Choose one item from the Mustafa Sa’eed’s library and discuss its significance to the story, or a character, or a theme, etc. “Everything in the room was neatly in its place—except for Jean Morris’s picture. It was as if he had not known what to do with it. Thought he had kept photographs of all the other women, Jean Morris was there as he saw her, not as seen by the camera. I looked admiringly at the picture. It was the long face of a women with wide eyes and brows that joined up above them; the nose was on the large size, the mouth slightly too wide.
The expression on the face is difficult to put into words: a disturbing, puzzling expression. The thing lips were tightly closed as though she were grinding her teeth, while her jaw was thrust forward haughtily. Was the expression in the eyes anger or a smile? There was something sensual that hovered round the whole face. Was this, then, the phoenix that had ravished the ghoul? That night his choice had been wounded, sad, tinged with regret. Was it because he had lost her? Or was it because she had made him swallow such degradations? Jean Morris’s picture, “as he saw her, not as seen by the camera”, is, in my opinion, the item of most significance in Mustafa Sa’eed’s library. Jean Morris is the only women Mustafa ever “fell in love with” (129), and the one woman who greatly impacted all his actions after being with her. The hunger for desire he felt for Jean Morris turned into sheer violence because she would not let him have her, and “When [he] slapped her, she would slap [him] back and dig her nails into [his] face” (133).

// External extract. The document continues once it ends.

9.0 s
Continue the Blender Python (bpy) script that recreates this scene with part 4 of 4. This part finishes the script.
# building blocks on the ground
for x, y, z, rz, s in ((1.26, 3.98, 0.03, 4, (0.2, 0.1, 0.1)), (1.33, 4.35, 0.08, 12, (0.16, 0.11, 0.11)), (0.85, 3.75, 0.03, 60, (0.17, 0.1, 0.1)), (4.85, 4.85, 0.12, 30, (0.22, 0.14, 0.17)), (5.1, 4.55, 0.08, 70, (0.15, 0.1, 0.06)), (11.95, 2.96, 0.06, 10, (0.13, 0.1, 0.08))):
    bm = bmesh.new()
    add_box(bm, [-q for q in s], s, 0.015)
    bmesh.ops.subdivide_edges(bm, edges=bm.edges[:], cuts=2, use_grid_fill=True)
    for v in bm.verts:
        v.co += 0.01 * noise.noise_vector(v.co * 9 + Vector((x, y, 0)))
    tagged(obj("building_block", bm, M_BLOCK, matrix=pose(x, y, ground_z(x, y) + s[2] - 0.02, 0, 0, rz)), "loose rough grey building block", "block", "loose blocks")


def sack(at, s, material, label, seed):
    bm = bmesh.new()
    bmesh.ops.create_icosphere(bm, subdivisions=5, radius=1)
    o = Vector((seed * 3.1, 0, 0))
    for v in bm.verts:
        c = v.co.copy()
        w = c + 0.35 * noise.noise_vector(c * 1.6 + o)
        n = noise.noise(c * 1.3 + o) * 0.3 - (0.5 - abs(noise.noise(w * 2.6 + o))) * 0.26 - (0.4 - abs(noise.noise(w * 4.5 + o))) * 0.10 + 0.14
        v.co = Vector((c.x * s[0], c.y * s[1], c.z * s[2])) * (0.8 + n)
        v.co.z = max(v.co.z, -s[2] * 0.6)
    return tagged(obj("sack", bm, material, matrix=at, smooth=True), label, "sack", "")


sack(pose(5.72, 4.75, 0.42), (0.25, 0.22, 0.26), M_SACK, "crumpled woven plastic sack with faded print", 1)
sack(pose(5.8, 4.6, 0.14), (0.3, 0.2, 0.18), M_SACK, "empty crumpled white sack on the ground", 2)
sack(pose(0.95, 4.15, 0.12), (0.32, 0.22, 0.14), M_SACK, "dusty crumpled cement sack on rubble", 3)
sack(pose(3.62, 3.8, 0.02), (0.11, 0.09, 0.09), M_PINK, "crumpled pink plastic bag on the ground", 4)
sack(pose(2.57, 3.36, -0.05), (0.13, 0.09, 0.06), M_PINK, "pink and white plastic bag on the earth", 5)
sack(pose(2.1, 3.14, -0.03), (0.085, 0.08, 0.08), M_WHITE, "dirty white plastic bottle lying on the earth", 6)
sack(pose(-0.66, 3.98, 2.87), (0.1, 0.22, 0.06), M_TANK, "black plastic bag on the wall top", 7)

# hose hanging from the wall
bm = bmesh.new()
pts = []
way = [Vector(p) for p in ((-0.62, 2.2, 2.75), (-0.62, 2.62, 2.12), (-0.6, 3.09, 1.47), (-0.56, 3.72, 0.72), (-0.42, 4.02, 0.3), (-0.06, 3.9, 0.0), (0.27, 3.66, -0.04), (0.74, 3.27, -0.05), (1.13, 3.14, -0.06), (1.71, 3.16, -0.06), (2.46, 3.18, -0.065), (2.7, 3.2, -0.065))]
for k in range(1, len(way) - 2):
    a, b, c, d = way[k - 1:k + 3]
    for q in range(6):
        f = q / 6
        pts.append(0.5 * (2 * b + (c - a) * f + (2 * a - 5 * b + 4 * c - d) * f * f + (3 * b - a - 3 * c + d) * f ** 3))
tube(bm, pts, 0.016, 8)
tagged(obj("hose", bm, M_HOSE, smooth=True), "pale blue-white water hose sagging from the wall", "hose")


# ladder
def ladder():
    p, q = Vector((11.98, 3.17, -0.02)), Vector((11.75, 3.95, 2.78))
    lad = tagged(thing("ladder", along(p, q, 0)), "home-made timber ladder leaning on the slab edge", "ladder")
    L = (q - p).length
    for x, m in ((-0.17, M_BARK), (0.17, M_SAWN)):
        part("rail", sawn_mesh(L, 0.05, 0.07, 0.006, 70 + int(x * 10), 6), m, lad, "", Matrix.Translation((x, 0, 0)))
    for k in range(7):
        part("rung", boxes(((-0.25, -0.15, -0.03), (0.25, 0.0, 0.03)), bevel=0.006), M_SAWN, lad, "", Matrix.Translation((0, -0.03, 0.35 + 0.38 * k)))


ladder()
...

Their relationship was one of hatred, as can be seen when she says: “’I too, my sweet, hate you. I shall hate you until death’” (132). On another note, Mustafa, saw himself as “the invader who had come from the South” (132), however, although he saw himself as the powerful image of a “pirate sailor” (132), “Jean Morris [was] the shore of destruction” (132), making it impossible for his strength to be of any use on her.

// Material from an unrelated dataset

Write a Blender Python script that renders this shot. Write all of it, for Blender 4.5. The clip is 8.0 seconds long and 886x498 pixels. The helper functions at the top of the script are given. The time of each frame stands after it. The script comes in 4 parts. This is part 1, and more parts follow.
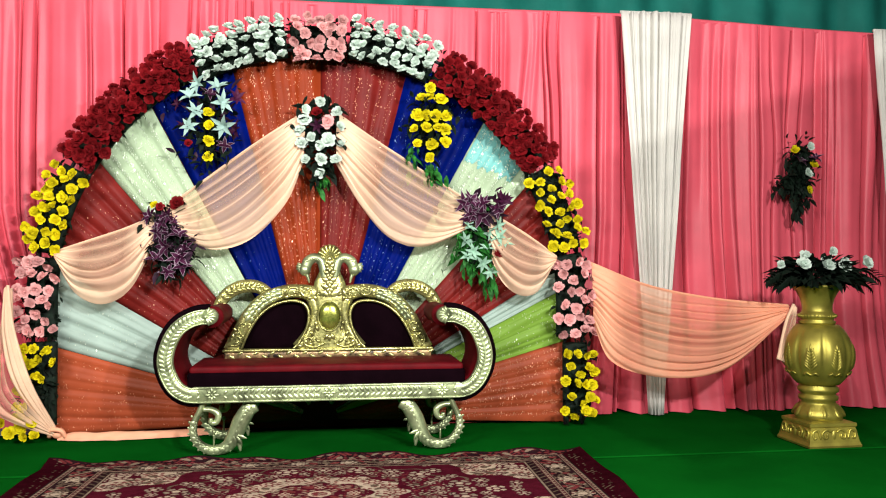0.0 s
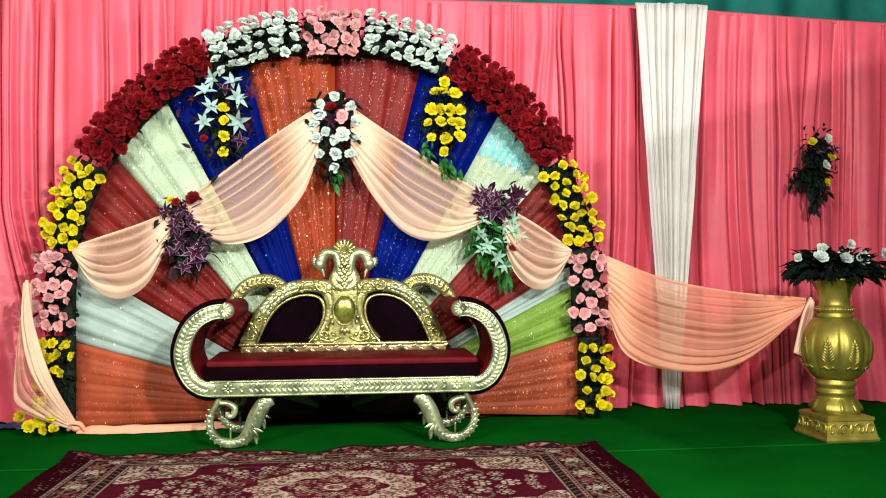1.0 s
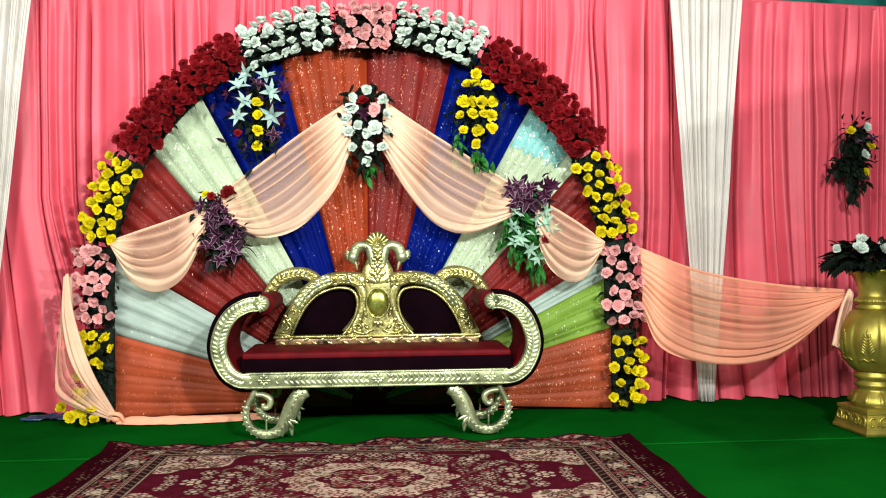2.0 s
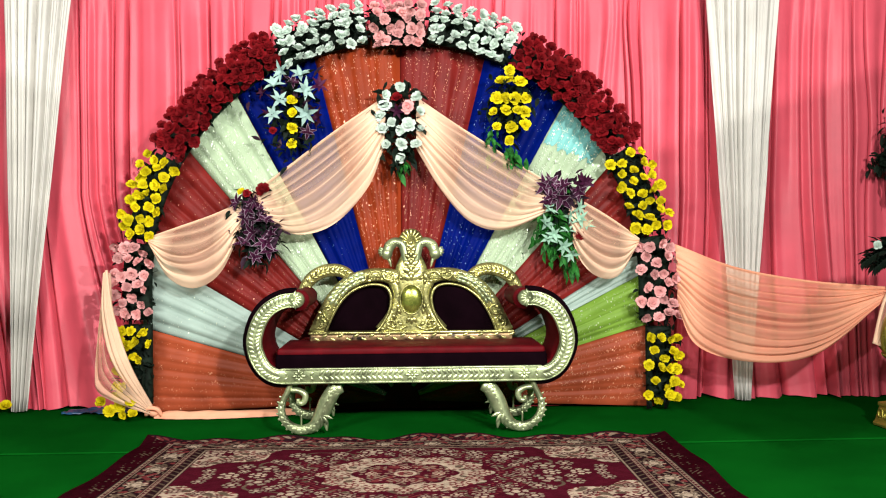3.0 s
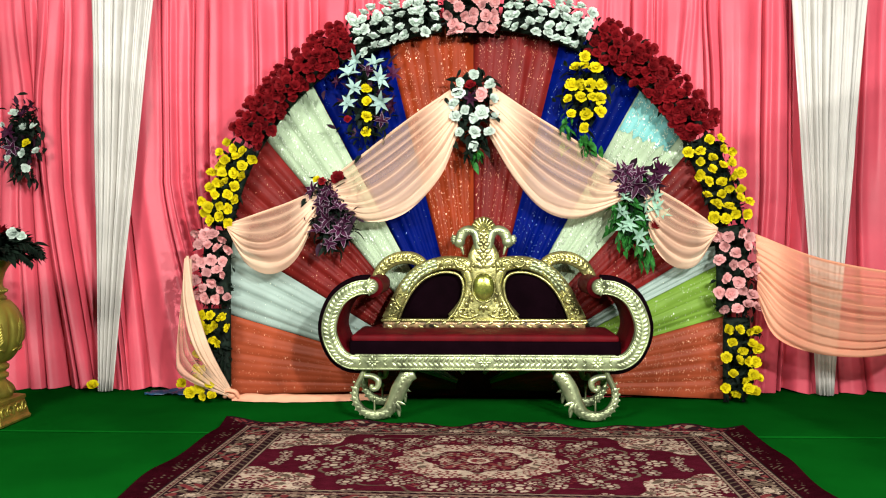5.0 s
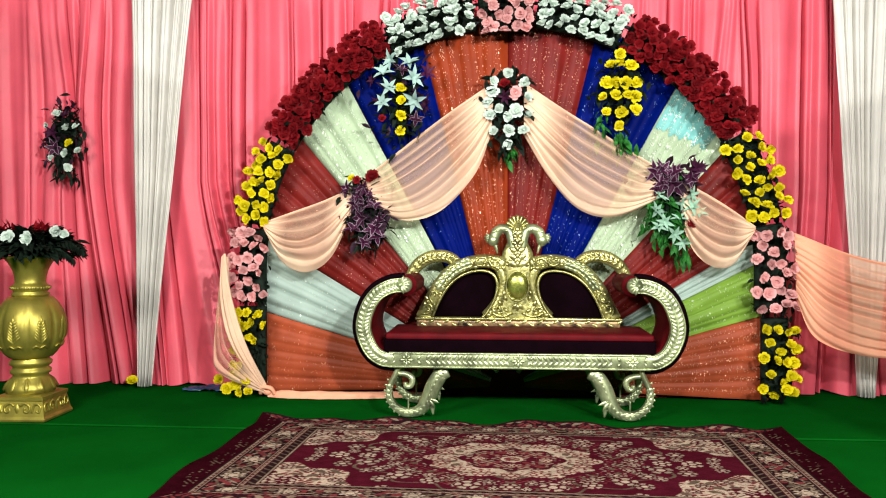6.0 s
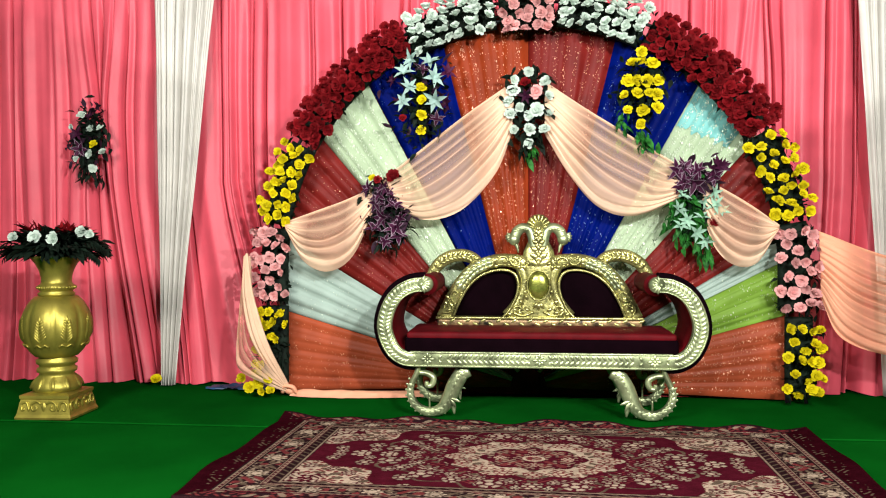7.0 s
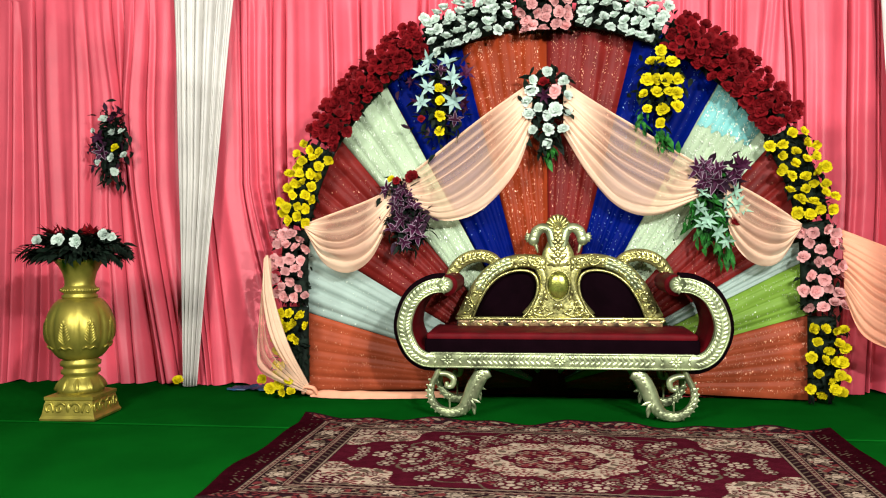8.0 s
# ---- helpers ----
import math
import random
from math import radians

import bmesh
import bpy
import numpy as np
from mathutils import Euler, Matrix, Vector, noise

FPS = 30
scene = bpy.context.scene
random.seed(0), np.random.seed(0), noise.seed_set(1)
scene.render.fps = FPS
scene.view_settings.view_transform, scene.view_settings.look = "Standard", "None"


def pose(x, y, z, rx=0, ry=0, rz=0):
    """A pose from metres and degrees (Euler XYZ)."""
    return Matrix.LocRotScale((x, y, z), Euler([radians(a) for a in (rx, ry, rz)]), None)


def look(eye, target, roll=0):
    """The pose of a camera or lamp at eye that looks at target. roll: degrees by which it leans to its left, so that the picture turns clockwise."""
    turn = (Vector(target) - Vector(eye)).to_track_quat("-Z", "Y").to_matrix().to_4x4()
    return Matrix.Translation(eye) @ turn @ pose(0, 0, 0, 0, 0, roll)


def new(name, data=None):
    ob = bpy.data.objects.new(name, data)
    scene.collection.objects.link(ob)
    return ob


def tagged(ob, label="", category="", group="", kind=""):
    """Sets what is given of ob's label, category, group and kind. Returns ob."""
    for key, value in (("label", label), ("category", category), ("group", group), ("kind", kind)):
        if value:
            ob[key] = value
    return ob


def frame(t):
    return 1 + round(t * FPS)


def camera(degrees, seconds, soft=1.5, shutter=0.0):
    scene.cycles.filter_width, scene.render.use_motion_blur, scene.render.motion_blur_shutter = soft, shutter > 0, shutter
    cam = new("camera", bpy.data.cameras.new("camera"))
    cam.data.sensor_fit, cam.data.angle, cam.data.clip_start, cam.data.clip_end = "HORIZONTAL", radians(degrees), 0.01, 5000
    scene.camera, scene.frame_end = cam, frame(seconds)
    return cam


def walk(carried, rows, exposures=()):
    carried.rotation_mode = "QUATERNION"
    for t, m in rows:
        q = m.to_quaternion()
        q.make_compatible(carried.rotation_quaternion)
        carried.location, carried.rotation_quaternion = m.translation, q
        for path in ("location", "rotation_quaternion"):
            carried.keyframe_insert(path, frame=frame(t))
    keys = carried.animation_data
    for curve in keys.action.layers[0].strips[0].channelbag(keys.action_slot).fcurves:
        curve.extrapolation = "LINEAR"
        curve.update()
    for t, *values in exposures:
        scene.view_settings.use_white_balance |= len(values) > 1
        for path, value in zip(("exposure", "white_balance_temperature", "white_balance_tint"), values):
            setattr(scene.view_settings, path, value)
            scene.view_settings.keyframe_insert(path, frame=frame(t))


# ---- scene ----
cam = camera(57.1, 8.0, soft=1.1)
PATH = [
    (0, (0.023, -4.793, 1.081), (0.2898, -2.8111, 1.1232), -0.07),
    (0.5, (0.028, -4.793, 1.083), (0.2789, -2.8094, 1.1172), -0.13),
    (1, (0.027, -4.797, 1.084), (0.2568, -2.8105, 1.1106), -0.22),
    (2.5, (-0.008, -4.800, 1.082), (0.1116, -2.8039, 1.0867), -0.49),
    (3, (-0.019, -4.801, 1.075), (0.0669, -2.8024, 1.0797), -0.45),
    (3.5, (-0.029, -4.794, 1.076), (0.0198, -2.7949, 1.0733), -0.36),
    (4, (-0.039, -4.785, 1.073), (-0.0326, -2.7850, 1.0602), -0.24),
    (4.5, (-0.051, -4.789, 1.069), (-0.0851, -2.7891, 1.0507), -0.15),
    (6, (-0.061, -4.804, 1.066), (-0.2200, -2.8110, 1.0421), 0.03),
    (6.5, (-0.065, -4.803, 1.065), (-0.2515, -2.8122, 1.0393), -0.00),
    (7, (-0.066, -4.808, 1.065), (-0.2739, -2.8194, 1.0398), -0.11),
    (7.5, (-0.069, -4.814, 1.070), (-0.3031, -2.8278, 1.0434), -0.31),
    (8, (-0.076, -4.810, 1.070), (-0.3269, -2.8263, 1.0450), -0.44),
]
EXPOSURE = 0.33
walk(cam, [(t, look(eye, target, roll)) for t, eye, target, roll in PATH], [(0.0, EXPOSURE), (4.0, EXPOSURE - 0.02), (8.0, EXPOSURE - 0.06)])

# ---------------------------------------------------------------- light
world = bpy.data.worlds.new("night_world")
world.use_nodes = True
world.node_tree.nodes["Background"].inputs[0].default_value = (0.35, 0.4, 0.5, 1)
world.node_tree.nodes["Background"].inputs[1].default_value = 0.02
scene.world = world


def area_lamp(name, eye, target, power, size, color, spread):
    data = bpy.data.lights.new(name, "AREA")
    data.shape, data.size, data.energy, data.color, data.spread = "DISK", size, power, color, radians(spread)
    ob = new(name, data)
    ob.matrix_world = look(eye, target)
    return ob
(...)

Jean Morris, through her above mentioned actions and words like “’You’d sit on the edge of the bed and cry’” (134), ripped Mustafa’s masculinity away from him, rendering him in a state of starvation for power. Lastly, this all relates back to the painting of Jean Morris, which is, unlike any other item in Mustafa’s library, not placed neatly in its place; it also relates to the fact that Mustafa felt the need to paint his own picture of Jean Morris, rather than have the camera do it for him. Mustafa’s life before and after Jean Morris wasn’t the same, and as completely meaningless to him. We can see this when, right after killing her, and exchanging words of love, he says: “[the universe] gathered into a single point before and after which nothing existed” (136). Jean Morris was the only meaningful part of his life, and for that reason, the only person he thought was worth representing himself. Yet, she was simultaneously, the only part of his life he couldn’t understand; although he does defeat her by killing her, his relationship with Jean Morris was nevertheless the only “war that invariably ended in [his] defeat”(133).
This painting is significant to the story, and to Mustafa Saa’ed as a character. It shows the reader the importance she had in his life and the confusion she brought on to him. In an indirect form it also accounts for all the actions that followed in his life, and, finally, it shows that, in Mustafa’s own eyes, she, was his only imperfection (as she was the only this he failed to organise).